### Recorded data
· · · · ·
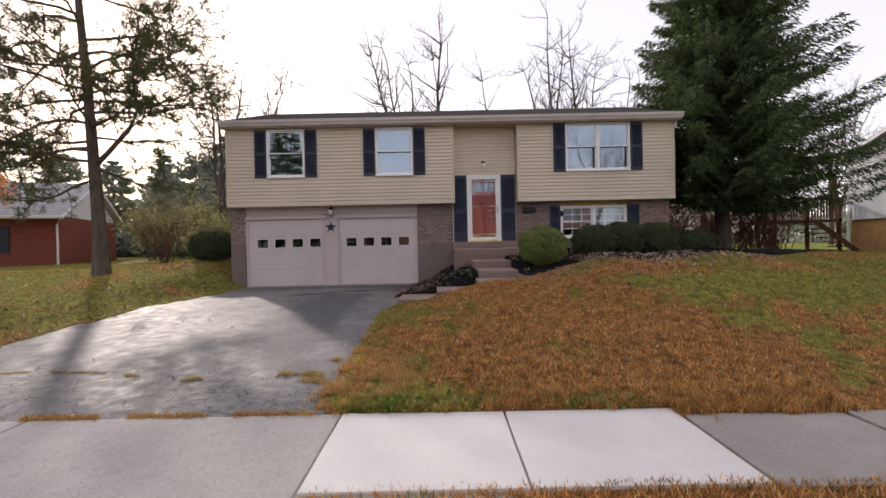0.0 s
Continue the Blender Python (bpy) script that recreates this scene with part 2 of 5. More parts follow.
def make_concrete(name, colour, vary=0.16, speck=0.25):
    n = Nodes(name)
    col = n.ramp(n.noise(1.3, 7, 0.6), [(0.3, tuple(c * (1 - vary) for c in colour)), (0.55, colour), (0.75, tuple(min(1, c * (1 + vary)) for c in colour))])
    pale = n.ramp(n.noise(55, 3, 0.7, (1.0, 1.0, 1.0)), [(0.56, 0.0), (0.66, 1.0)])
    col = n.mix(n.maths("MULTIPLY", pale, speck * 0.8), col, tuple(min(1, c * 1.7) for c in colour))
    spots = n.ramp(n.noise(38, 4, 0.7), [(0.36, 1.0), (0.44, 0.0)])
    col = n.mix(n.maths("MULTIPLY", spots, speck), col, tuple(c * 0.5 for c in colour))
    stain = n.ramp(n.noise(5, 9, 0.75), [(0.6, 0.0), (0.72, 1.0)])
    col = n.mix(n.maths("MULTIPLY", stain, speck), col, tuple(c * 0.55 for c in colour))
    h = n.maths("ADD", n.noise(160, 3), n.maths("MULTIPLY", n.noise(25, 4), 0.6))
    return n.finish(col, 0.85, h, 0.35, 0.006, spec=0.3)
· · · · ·
### Problem to solve
Leave out all pictures, then copy the remaining material exactly.

### Response to the exercise
0.0 s
Continue the Blender Python (bpy) script that recreates this scene with part 2 of 5. More parts follow.
def make_concrete(name, colour, vary=0.16, speck=0.25):
    n = Nodes(name)
    col = n.ramp(n.noise(1.3, 7, 0.6), [(0.3, tuple(c * (1 - vary) for c in colour)), (0.55, colour), (0.75, tuple(min(1, c * (1 + vary)) for c in colour))])
    pale = n.ramp(n.noise(55, 3, 0.7, (1.0, 1.0, 1.0)), [(0.56, 0.0), (0.66, 1.0)])
    col = n.mix(n.maths("MULTIPLY", pale, speck * 0.8), col, tuple(min(1, c * 1.7) for c in colour))
    spots = n.ramp(n.noise(38, 4, 0.7), [(0.36, 1.0), (0.44, 0.0)])
    col = n.mix(n.maths("MULTIPLY", spots, speck), col, tuple(c * 0.5 for c in colour))
    stain = n.ramp(n.noise(5, 9, 0.75), [(0.6, 0.0), (0.72, 1.0)])
    col = n.mix(n.maths("MULTIPLY", stain, speck), col, tuple(c * 0.55 for c in colour))
    h = n.maths("ADD", n.noise(160, 3), n.maths("MULTIPLY", n.noise(25, 4), 0.6))
    return n.finish(col, 0.85, h, 0.35, 0.006, spec=0.3)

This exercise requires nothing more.